I stood there, wondering what “team” I was supposedly on. The team that profits from addiction? The team that selectively enforces rules? The team that values short-term sales over long-term ethics?
Or maybe there is no team, just a collection of individuals making their own compromises, drawing their own lines in constantly shifting sand. Maybe there are no answers. Perhaps the answer changes day to day.
I don’t have illusions about changing the system. The liquor industry, like most service industries, runs on contradictions. We sell liberation while creating dependence, we promote celebration while facilitating sorrow, we offer community while fueling isolation.
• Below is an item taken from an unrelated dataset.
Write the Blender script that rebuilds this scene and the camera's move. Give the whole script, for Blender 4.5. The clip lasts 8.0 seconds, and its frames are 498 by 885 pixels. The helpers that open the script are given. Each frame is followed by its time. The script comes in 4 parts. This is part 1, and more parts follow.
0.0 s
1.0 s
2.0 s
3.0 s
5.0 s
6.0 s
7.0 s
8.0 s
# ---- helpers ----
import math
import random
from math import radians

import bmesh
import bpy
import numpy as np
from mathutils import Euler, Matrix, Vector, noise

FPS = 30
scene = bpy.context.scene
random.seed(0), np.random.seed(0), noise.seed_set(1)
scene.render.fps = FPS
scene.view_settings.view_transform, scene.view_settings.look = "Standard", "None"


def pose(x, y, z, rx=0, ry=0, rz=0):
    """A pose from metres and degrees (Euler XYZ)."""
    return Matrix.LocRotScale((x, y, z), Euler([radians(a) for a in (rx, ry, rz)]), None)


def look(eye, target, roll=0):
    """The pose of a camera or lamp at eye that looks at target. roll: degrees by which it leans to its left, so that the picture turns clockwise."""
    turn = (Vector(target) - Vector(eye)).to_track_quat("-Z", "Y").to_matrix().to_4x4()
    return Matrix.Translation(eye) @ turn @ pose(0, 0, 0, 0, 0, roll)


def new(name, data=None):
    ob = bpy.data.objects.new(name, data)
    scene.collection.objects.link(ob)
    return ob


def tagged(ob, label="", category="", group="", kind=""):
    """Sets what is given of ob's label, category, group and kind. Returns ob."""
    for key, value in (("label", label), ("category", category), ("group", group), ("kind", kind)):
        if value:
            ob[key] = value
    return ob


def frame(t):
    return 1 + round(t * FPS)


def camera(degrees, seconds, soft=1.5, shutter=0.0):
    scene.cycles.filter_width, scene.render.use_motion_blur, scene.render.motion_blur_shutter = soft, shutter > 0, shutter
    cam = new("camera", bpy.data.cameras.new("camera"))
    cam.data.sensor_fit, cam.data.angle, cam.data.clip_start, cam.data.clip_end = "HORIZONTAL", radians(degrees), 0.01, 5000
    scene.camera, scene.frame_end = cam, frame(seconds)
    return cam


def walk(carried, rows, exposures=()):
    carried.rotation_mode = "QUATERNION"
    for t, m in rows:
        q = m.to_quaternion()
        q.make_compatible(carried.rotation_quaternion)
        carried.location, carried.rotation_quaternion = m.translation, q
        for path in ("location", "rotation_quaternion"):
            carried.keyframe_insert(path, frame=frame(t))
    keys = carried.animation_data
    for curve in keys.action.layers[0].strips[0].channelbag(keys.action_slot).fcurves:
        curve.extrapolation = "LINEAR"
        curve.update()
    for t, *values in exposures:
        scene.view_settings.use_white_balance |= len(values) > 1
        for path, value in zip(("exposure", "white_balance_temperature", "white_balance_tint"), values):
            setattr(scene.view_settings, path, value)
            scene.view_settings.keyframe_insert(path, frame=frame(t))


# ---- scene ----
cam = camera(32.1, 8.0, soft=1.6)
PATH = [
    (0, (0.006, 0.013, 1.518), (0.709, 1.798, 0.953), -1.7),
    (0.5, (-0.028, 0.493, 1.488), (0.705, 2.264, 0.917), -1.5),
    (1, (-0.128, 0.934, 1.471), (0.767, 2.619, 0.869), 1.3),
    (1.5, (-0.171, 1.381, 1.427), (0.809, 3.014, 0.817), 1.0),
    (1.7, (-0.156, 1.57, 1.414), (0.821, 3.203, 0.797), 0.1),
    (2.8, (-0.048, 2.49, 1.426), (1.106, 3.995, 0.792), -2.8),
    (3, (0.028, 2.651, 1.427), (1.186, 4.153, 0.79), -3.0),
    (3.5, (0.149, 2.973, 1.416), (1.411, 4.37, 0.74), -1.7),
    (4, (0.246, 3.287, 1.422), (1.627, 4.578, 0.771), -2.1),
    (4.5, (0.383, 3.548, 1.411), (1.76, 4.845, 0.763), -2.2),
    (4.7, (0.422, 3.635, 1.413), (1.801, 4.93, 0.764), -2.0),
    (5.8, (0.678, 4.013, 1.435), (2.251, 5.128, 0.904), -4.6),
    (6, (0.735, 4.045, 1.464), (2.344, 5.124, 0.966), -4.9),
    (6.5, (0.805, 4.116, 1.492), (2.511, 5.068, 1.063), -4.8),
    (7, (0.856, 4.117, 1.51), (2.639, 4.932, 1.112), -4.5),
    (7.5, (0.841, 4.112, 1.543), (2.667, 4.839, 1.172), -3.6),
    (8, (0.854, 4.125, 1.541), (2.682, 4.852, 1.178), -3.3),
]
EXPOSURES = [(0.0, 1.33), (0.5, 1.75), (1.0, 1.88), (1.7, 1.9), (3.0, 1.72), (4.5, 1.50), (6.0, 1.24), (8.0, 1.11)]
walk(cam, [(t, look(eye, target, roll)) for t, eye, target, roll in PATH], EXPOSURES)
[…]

So I keep carding people who look under 40. I keep hesitating when hands tremble reaching for bottles. I keep being the least popular employee and the one with the lowest customer satisfaction scores. I keep doing what I’m officially told to do while being unofficially punished for it. It’s a job defined by puzzles and paradoxes, ones I muscle through just so I can pay my rent.
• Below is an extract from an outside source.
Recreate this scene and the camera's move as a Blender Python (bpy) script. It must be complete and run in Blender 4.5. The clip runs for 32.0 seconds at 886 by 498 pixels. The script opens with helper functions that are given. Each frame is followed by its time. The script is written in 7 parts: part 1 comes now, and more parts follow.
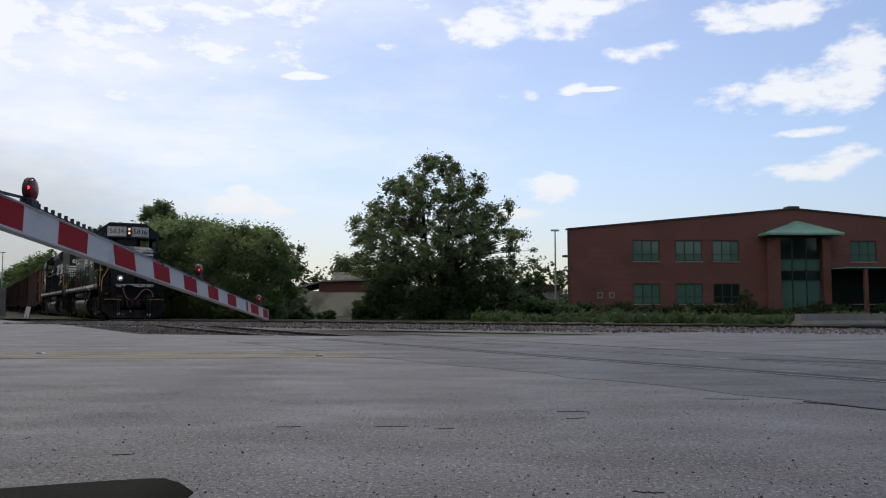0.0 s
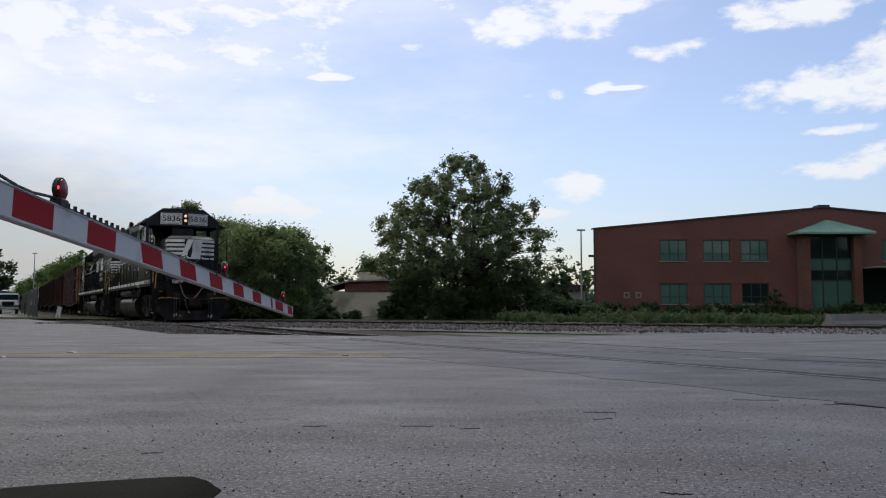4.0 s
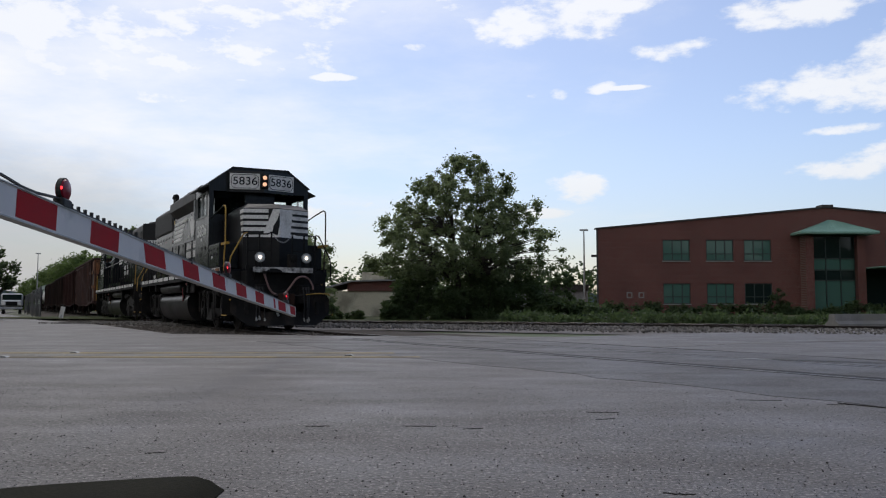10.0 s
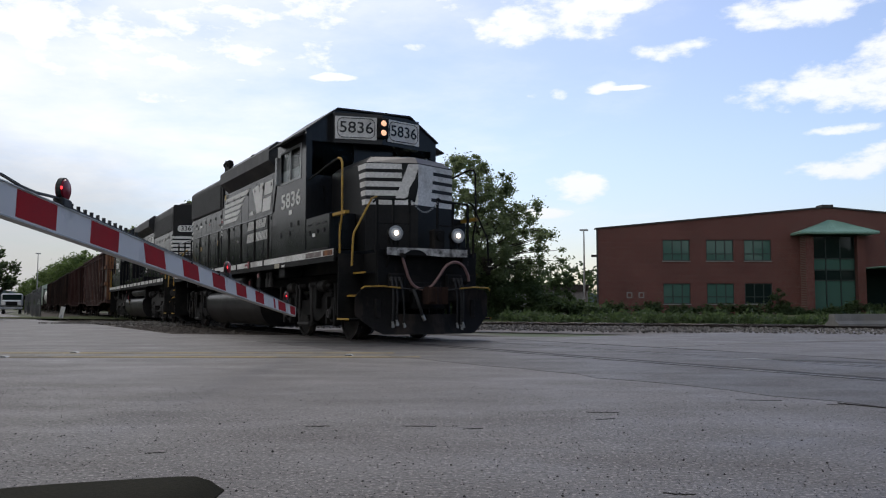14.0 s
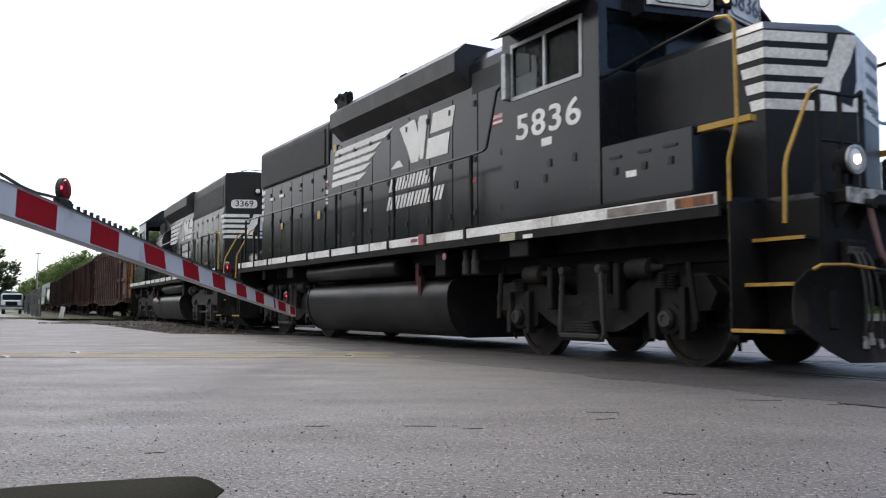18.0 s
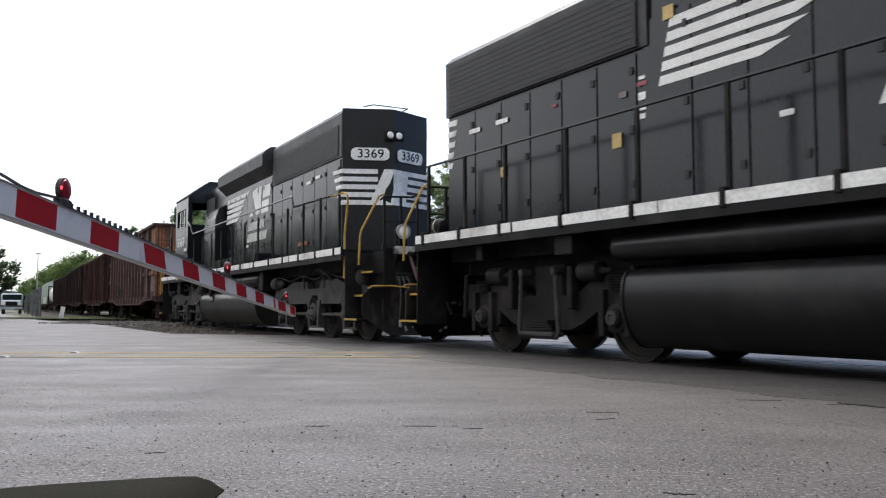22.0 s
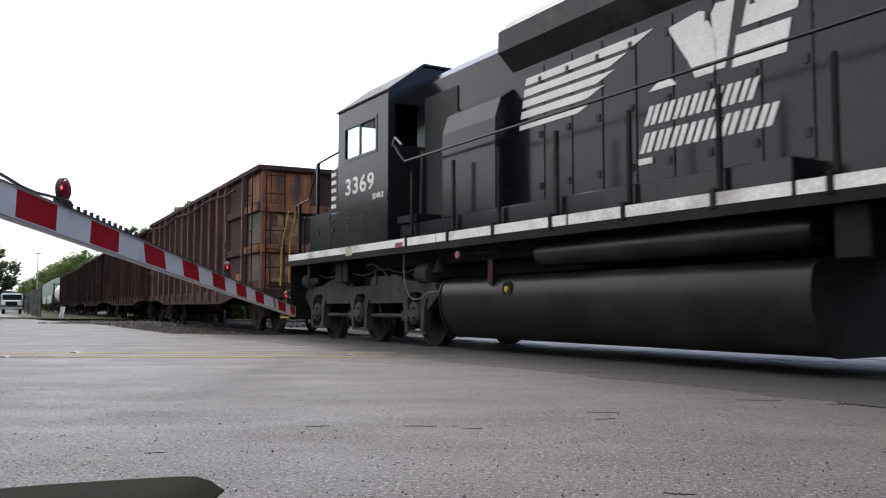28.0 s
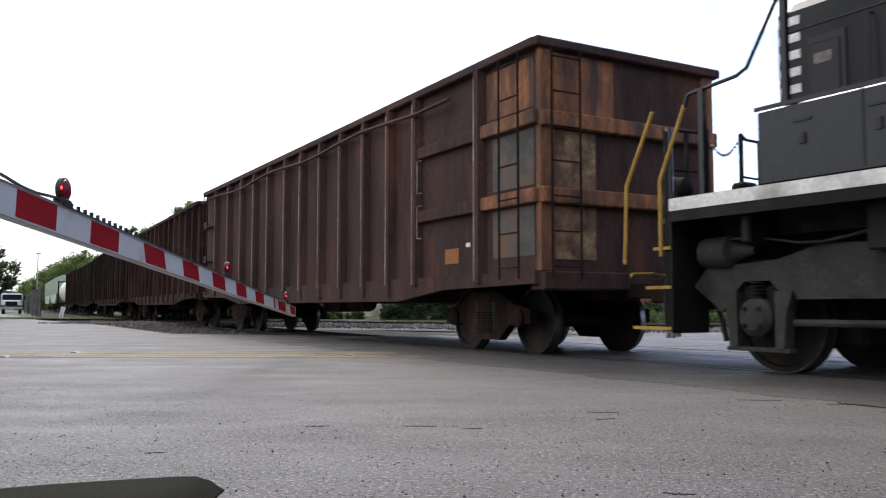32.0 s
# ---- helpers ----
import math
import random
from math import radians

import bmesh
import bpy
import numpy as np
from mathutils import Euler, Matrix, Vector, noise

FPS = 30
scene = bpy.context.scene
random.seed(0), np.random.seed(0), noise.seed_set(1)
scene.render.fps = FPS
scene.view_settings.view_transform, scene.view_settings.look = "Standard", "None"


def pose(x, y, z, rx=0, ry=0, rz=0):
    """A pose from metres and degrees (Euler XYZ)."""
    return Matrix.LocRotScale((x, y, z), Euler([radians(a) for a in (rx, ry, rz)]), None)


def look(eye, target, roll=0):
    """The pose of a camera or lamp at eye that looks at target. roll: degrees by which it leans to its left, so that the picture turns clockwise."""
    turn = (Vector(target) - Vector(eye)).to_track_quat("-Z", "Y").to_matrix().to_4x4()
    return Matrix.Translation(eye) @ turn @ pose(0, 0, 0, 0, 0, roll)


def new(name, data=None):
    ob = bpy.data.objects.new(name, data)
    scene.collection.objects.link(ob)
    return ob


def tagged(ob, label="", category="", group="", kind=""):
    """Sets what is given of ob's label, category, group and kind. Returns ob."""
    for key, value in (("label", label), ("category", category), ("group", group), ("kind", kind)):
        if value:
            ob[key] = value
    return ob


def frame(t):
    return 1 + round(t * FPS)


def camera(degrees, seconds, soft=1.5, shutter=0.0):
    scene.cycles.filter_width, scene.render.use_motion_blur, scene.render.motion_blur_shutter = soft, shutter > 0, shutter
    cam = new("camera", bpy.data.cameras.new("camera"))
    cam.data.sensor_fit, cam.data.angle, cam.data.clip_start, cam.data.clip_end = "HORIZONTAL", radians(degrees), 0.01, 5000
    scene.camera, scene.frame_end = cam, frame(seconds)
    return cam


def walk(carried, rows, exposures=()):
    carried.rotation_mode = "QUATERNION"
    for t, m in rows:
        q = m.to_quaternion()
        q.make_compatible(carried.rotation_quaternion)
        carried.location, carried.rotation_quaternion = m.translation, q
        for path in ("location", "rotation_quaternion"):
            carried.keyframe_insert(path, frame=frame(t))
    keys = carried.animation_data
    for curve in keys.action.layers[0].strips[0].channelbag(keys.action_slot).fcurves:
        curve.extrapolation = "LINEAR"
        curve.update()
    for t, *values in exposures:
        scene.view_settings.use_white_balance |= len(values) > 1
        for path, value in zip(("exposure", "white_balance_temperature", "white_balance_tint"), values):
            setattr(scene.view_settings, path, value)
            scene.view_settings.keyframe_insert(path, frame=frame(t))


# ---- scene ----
cam = camera(55.75, 32.0, soft=1.15, shutter=0.4)
AIM = 3.98  # upward tilt of the lens, degrees


def aim(turn):
    return pose(0, 0, 0.646, 90 + AIM, 0, turn)


walk(cam, [(0.0, aim(-1.93)), (0.5, aim(-1.63)), (1.0, aim(-1.15)), (1.5, aim(-0.91)), (2.0, aim(-0.69)),
           (2.5, aim(-0.53)), (3.0, aim(-0.40)), (3.5, aim(-0.29)), (4.5, aim(-0.10)), (5.5, aim(-0.01)),
           (6.5, aim(0)), (32.0, aim(0))],
     exposures=[(0, 0.0), (12.0, 0.0), (13.0, 0.09), (14.0, 0.16), (15.0, 0.38), (16.5, 0.84), (17.0, 0.95), (18.0, 1.14), (19.0, 1.2), (32.0, 1.2)])

# ---- light ----
SUN_UP, SUN_SIDE = radians(52), radians(-8)  # elevation, bearing from straight ahead (left negative)
world = bpy.data.worlds.new("sky")
scene.world = world
world.use_nodes = True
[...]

In this strange moral landscape, perhaps the most ethical thing I can do is simply stay vigilant. Be aware of the hypocrisy, aware of the compromises, aware of the human cost behind not only the failure to follow stated policy in favor of unstated norms, but of the specific compromises this job demands. My pauses and vigilance need not be harsh judges of the customers as people, but of the positions we all find ourselves in. That pause could serve as a suggestion, a vehicle to make someone consider their choices, even briefly. Why come to a liquor store without ID? Why drive there in a car without your license? Why come at 10 in the morning, then 3 in the afternoon, and once more right before close? Why be upset with me for noticing?
Sometimes a small act of consciousness, of attention to details, is the only power any of us have. I know it shouldn’t be. But until people setting the tone are incentivized to truly value the standards they claim to, to prioritize the rules they tell me to enforce but resent me for actually following, this is what there is. I hope we all make better choices tomorrow.